Canada Takes DNA Database Lead
Reuters

12:20 p.m. Jul. 5, 2000 PDT

OTTAWA -- Canada unveiled on Wednesday what it said was the world's most sophisticated DNA database, capable of identifying criminals through analysis of minute amounts of blood, semen, or skin cells.

The DNA Data Bank will include samples of DNA -- the unique building blocks of every living thing -- from young offenders as well as adults who are convicted of serious crimes. It will also include DNA taken from crime scenes.

DNA databases already exist in the United States, Germany, Britain, Norway, Finland, Belgium, and Denmark.

But Canadian officials said the new C$10 million database, located at the Royal Canadian Mounted Police headquarters in Ottawa, was the most automated and sophisticated of its kind.

"I would think that Canada stands on firm ground as being one of the forerunners in this technology and certainly we've done a great deal to improve the speed of the analysis," said Dr. Ron Fourney, who is in charge of the database.

"The innovations we've developed that make it unique will be the robotics and certainly the cost effectiveness," he told a news conference at the official launch.

Solicitor-General Lawrence MacAuley, the minister in overall charge of Canada's law enforcement agencies, said the database was a powerful tool that would change the way in which police conducted many criminal investigations.

"It will help solve serious crimes more quickly and assist in identifying repeat offenders more effectively and with more certainty.
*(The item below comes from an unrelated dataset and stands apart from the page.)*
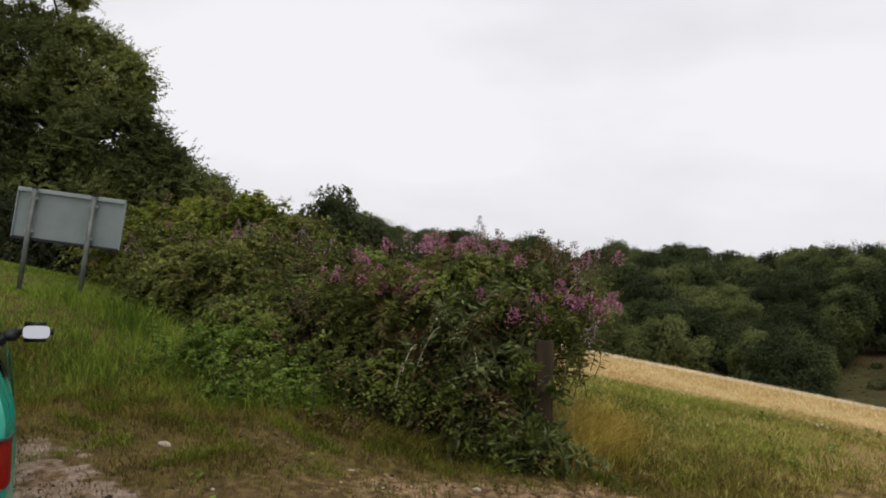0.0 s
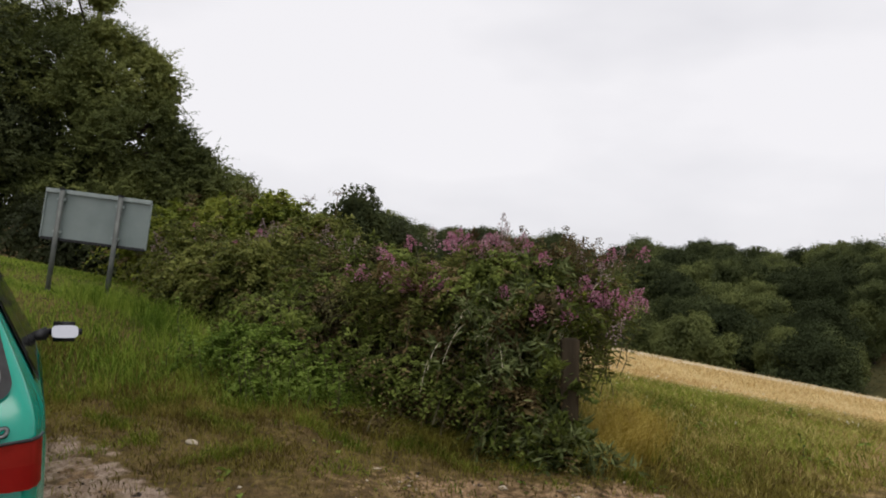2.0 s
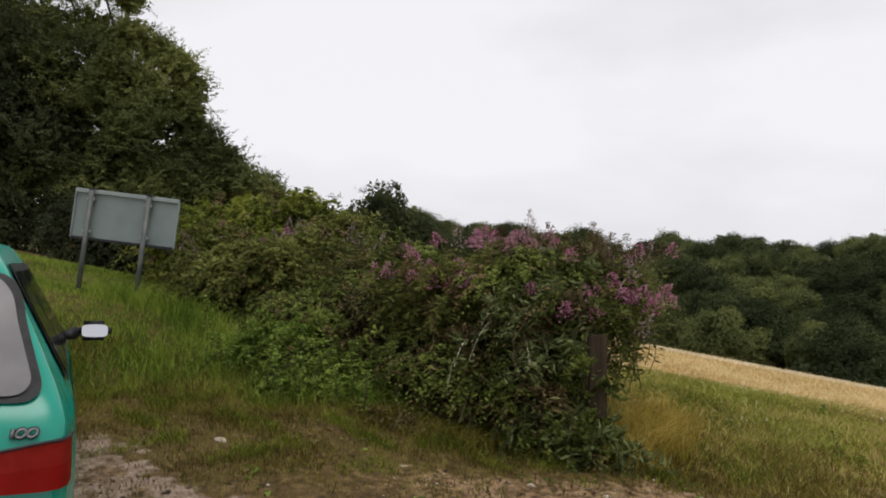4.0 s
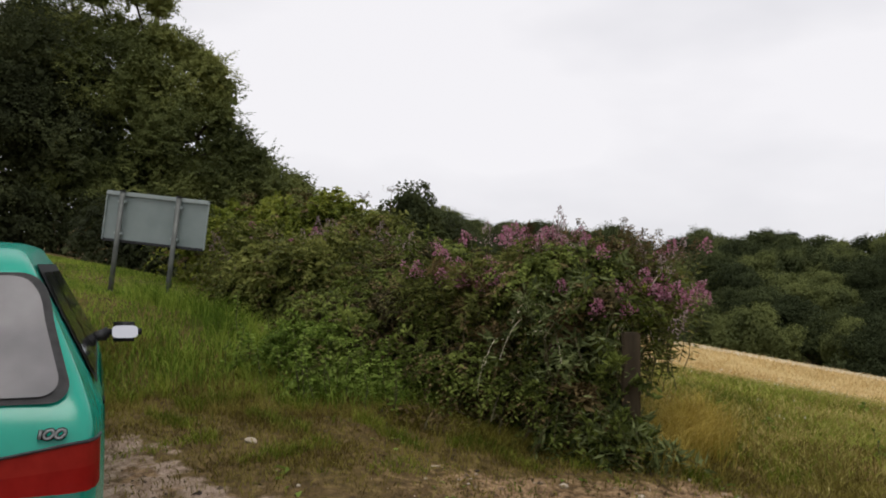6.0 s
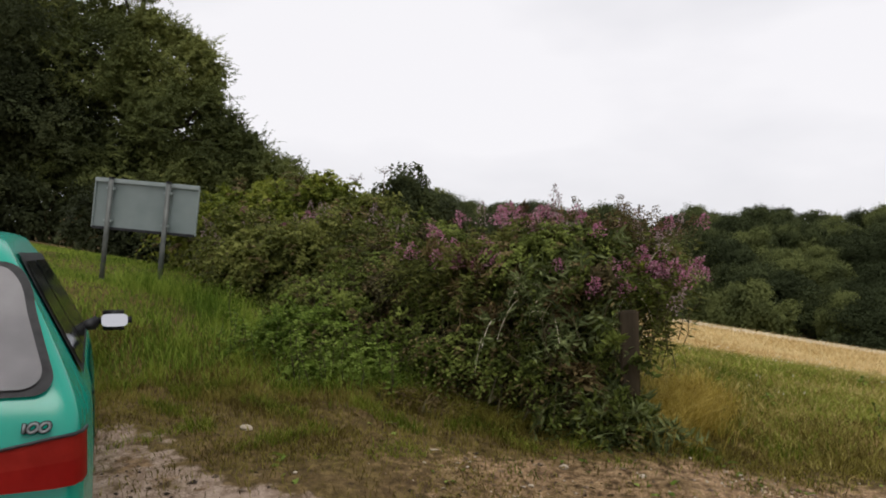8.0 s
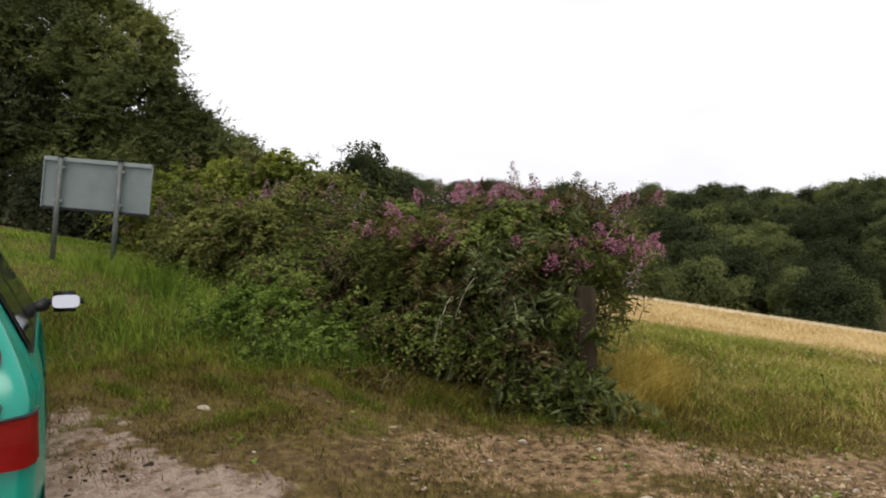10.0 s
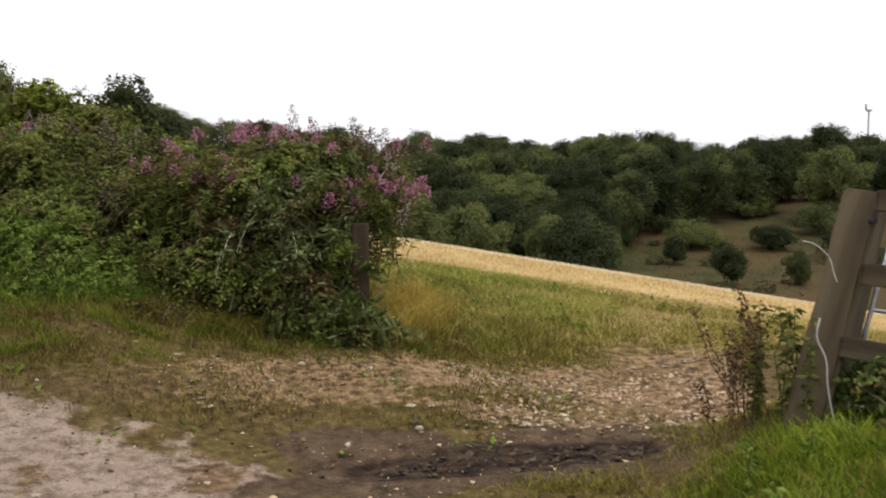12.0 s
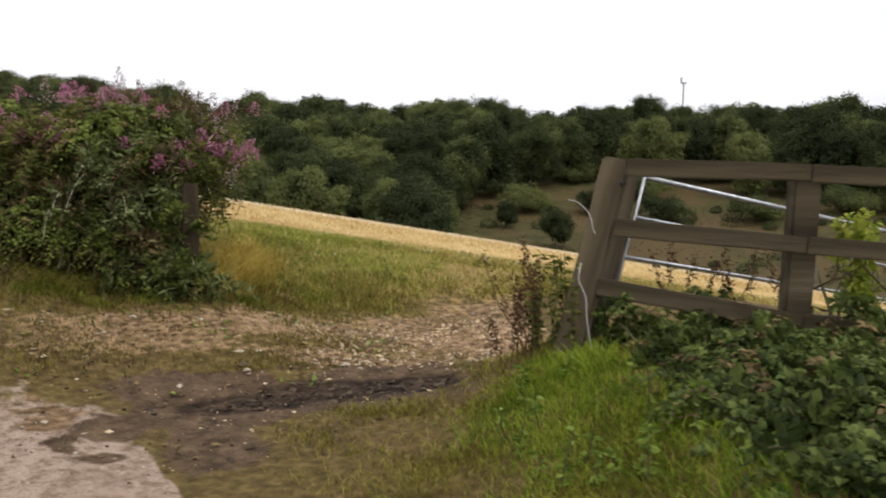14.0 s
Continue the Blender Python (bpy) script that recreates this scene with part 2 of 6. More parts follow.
def leaves(p, d, length, width, rng, cup=0.2, normal=None, loose=0.8, broad=False):
    """Folded pointed leaves at p that grow along d, turned towards normal if given: two triangles each."""
    n = len(p)
    d = unit(d)
    turn = rng.normal(size=(n, 3))
    if normal is not None:
        turn = unit(normal) + turn * 0.5 * loose
        d = unit(d - turn * (d * turn).sum(1, keepdims=True) / (turn * turn).sum(1, keepdims=True) * 0.85)
    s = unit(np.cross(d, turn))
    up = np.cross(s, d)
    L = np.broadcast_to(length, n)[:, None] * rng.uniform(0.65, 1.3, (n, 1))
    W = np.broadcast_to(width, n)[:, None] * rng.uniform(0.7, 1.25, (n, 1))
    if broad:
        a, b = p + d * L * 0.22 + up * W * cup * 0.6, p + d * L * 0.60 + up * W * cup
        tip = p + d * L - up * W * 0.25
        v = np.stack([p, a + s * W * 0.46, b + s * W * 0.40, tip, b - s * W * 0.40, a - s * W * 0.46], 1).reshape(-1, 3)
        k = 6 * np.arange(n)[:, None]
        return v, np.concatenate([k + [0, 1, 5], k + [1, 2, 4], k + [1, 4, 5], k + [2, 3, 4]])
    mid = p + d * L * 0.45 + up * W * cup
    v = np.stack([p, mid + s * W * 0.5, p + d * L, mid - s * W * 0.5], 1).reshape(-1, 3)
    k = 4 * np.arange(n)[:, None]
    return v, np.concatenate([k + [0, 1, 2], k + [0, 2, 3]])


def blades(p, height, width, rng, lean=0.35, bend=0.5):
    """Grass blades: a tapering strip that bends over at its tip."""
    n = len(p)
    a = rng.uniform(0, 2 * np.pi, n)
    side = np.stack([np.cos(a), np.sin(a), 0 * a], 1)
    b = rng.uniform(0, 2 * np.pi, n)
    out = np.stack([np.cos(b), np.sin(b), 0 * b], 1) * rng.uniform(0.2, 1, (n, 1)) * lean
    H = np.broadcast_to(height, n)[:, None] * rng.uniform(0.45, 1.25, (n, 1))
    W = np.broadcast_to(width, n)[:, None] * rng.uniform(0.6, 1.3, (n, 1))
    z = np.array([0, 0, 1.0])
    mid = p + z * H * 0.6 + out * H * 0.45
    tip = p + z * H * (1 - 0.25 * bend * rng.uniform(0, 1, (n, 1))) + out * H * (1 + bend)
    v = np.stack([p - side * W * 0.5, p + side * W * 0.5, mid + side * W * 0.4, mid - side * W * 0.4, tip], 1).reshape(-1, 3)
    k = 5 * np.arange(n)[:, None]
    return v, np.concatenate([k + [0, 1, 2], k + [0, 2, 3], k + [3, 2, 4]])


def tube(points, radii, sides=6):
    """A tapering round limb through the points."""
    pts = np.asarray(points, float)
    radii = np.broadcast_to(radii, len(pts))
    t = unit(np.gradient(pts, axis=0))
    ref = np.array([0.31, 0.17, 0.93]) if abs(t[0, 2]) < 0.9 else np.array([0.97, 0.2, 0.1])
    a = unit(np.cross(t, ref))
    b = np.cross(t, a)
    ang = np.linspace(0, 2 * np.pi, sides, endpoint=False)
    ring = pts[:, None] + radii[:, None, None] * (np.cos(ang)[None, :, None] * a[:, None] + np.sin(ang)[None, :, None] * b[:, None])
    v = np.concatenate([ring.reshape(-1, 3), pts[:1], pts[-1:]])
    f = []
    m = len(pts)
    for i in range(m - 1):
        for j in range(sides):
            p, q = i * sides + j, i * sides + (j + 1) % sides
            f += [(p, q, q + sides), (p, q + sides, p + sides)]
    for j in range(sides):
        f += [((j + 1) % sides, j, m * sides), ((m - 1) * sides + j, (m - 1) * sides + (j + 1) % sides, m * sides + 1)]
    return v, np.array(f)


def box_bm(size, centre=(0, 0, 0), bevel=0.0, segments=2):
    bm = bmesh.new()
    bmesh.ops.create_cube(bm, size=1.0)
    bmesh.ops.scale(bm, vec=size, verts=bm.verts)
    if bevel:
        bmesh.ops.bevel(bm, geom=bm.edges[:], offset=bevel, segments=segments, affect="EDGES")
    bmesh.ops.translate(bm, vec=centre, verts=bm.verts)
    return bm


def cyl_bm(r, h, centre=(0, 0, 0), sides=16, r2=None, axis="z"):
    bm = bmesh.new()
    bmesh.ops.create_cone(bm, cap_ends=True, segments=sides, radius1=r, radius2=r if r2 is None else r2, depth=h)
    if axis == "x":
        bmesh.ops.rotate(bm, matrix=Matrix.Rotation(radians(90), 3, "Y"), verts=bm.verts)
    if axis == "y":
        bmesh.ops.rotate(bm, matrix=Matrix.Rotation(radians(90), 3, "X"), verts=bm.verts)
    bmesh.ops.translate(bm, vec=centre, verts=bm.verts)
    return bm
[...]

It will help police to focus their resources on key suspects by excluding the innocent more quickly," he said.

The Mounties have been using DNA analysis since 1989 and the new database marks a major step forward in the fight against violent, sexual and repeat offenders, who will be required to give blood samples.
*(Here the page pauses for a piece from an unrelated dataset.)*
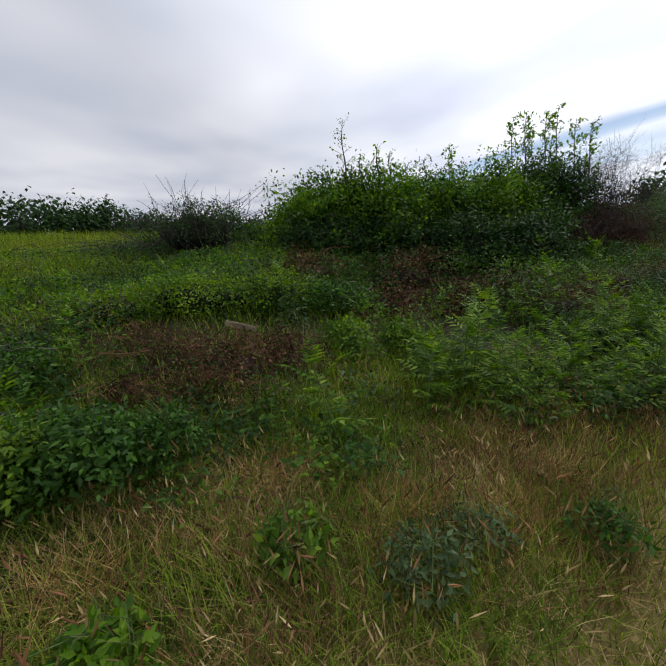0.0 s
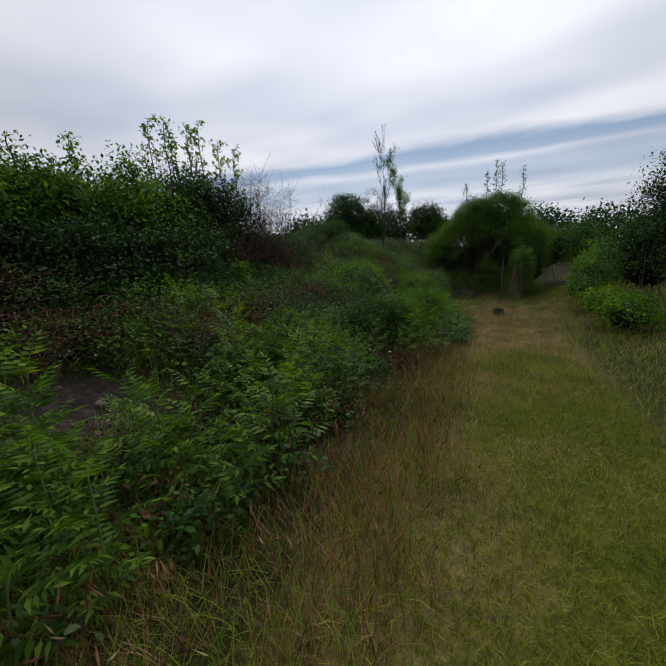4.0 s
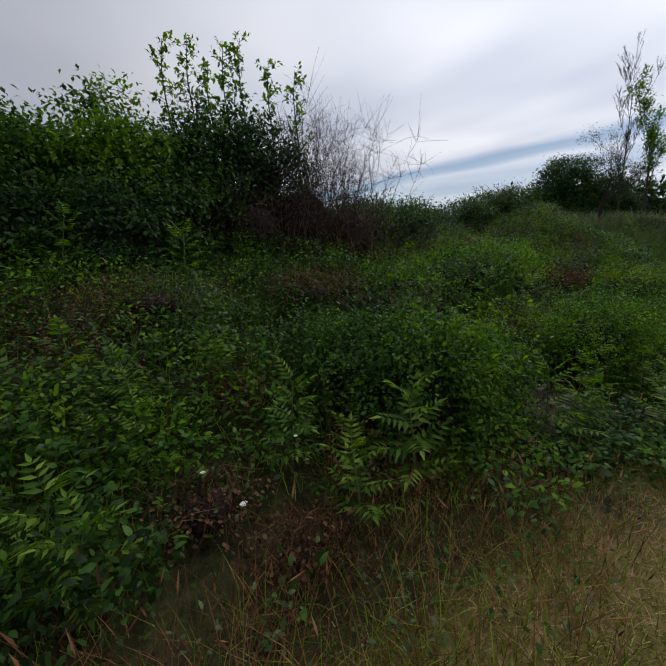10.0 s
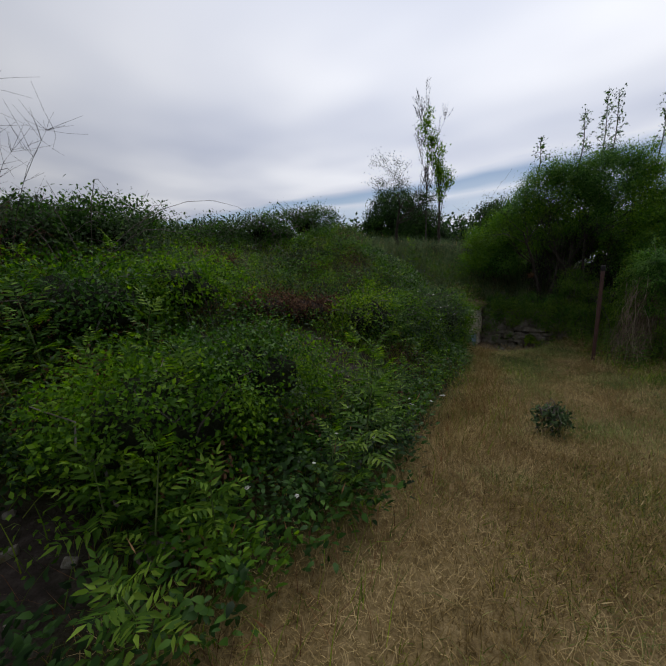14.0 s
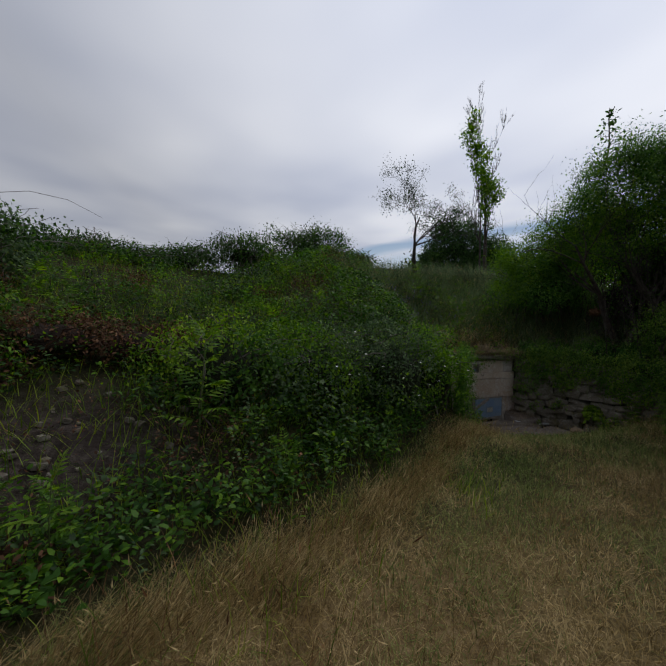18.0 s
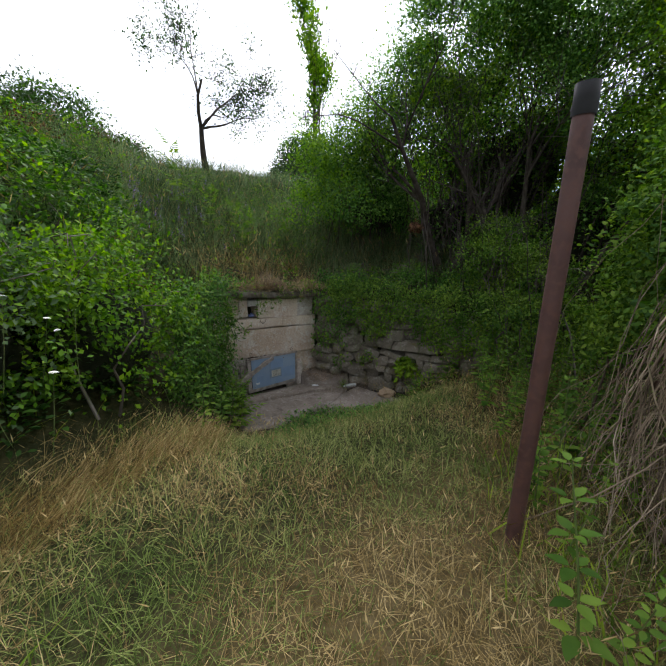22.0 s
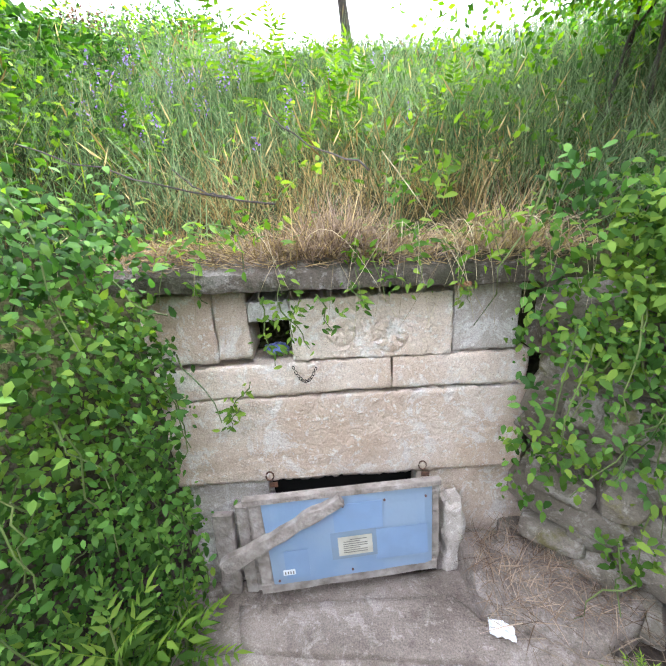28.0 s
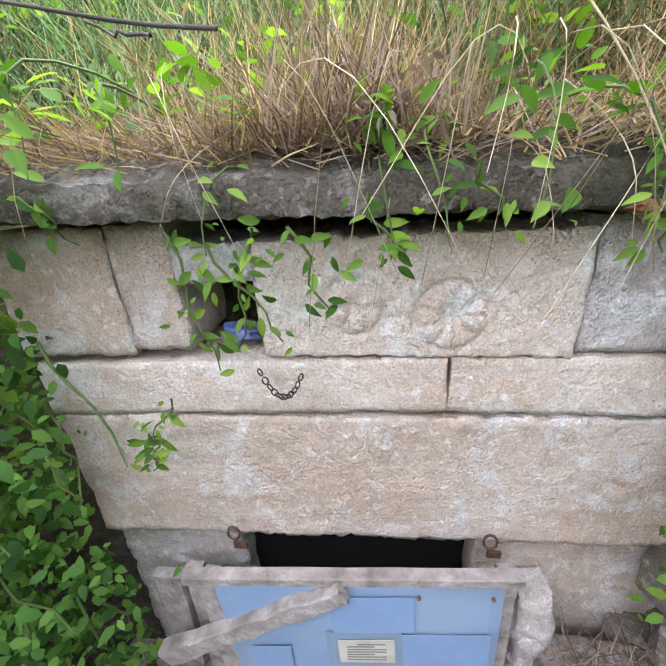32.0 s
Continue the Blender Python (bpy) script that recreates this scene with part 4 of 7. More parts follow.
wx, wy = sow(20.6, 23.4, 8.6, 12.6, 1300, lambda x, y: smooth(0.12, 0.3, wall_side(x, y)) * smooth(2.0, 1.0, wall_side(x, y)))
k = rng.random(len(wx)) < 0.3
stuff("wall_bank_grass", [blades(wx[~k], wy[~k], 0.34, 0.005, 1.1)], GRASS_BLUE, "rank green grass behind the rubble wall", "grass")
stuff("wall_bank_straw", [blades(wx[k], wy[k], 0.26, 0.004, 1.4)], STRAW_PINK, "dead brown grass behind the rubble wall", "dry grass")

# open slope beyond the start
wx, wy = sow(-26, -4, -3, 17, 210, lambda x, y: smooth(0.0, 1.5, dd(x, y) + 0.03 * (x + 5)) * (0.6 + 0.4 * field(x, y, 4, 0.6)) * smooth(-26, -12, x) * np.clip(1.2 - 1.2 * bare_spots_far(x, y), 0, 1))
k = field(wx, wy, 2, 0.7) + rng.normal(size=len(wx)) * 0.5
stuff("slope_meadow", [blades(wx[k < 0.3], wy[k < 0.3], 0.42, 0.016, 0.7)], GRASS_GREEN, "rank green grass on the open slope", "grass")
stuff("slope_meadow_dry", [blades(wx[k >= 0.3], wy[k >= 0.3], 0.42, 0.013, 0.7)], GRASS_OLIVE, "olive seeding grass on the open slope", "grass")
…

The database -- will cost C$5 million a year to run -- takes five days to process a single sample. Police estimate some 30,000 samples from known serious offenders, suspected criminals, and crime scenes will be processed a year.

"When we started 10 years (ago) we might have needed a biological sample which was the size of a penny. Today's technology is so revolutionary that 10 percent of what would fit on the head of a pin is all we'd need to do a case," Fourney said.

Officials stressed that to protect the right to privacy, stringent safeguards had been built into the system to ensure suspects' names did not appear on the DNA samples.

Fourney said Canada was negotiating with other nations that possess DNA databanks to set up a system whereby genetic information can be exchanged.

Samples from convicted criminals will be kept permanently on file so that they can be processed again once more advanced technology becomes available.

"I think the DNA Data Bank will be as revolutionary a tool for law enforcement today as fingerprinting was when it was first introduced 100 years ago," said Superintendent Lee Fraser, manager of Canada's Forensic Identification Service.

"Our goal is to catch criminals and in the game of crime, knowing who the bad guys are, being able to single them out and linking them irrefutably to their crimes is a very important tool," he told the news conference.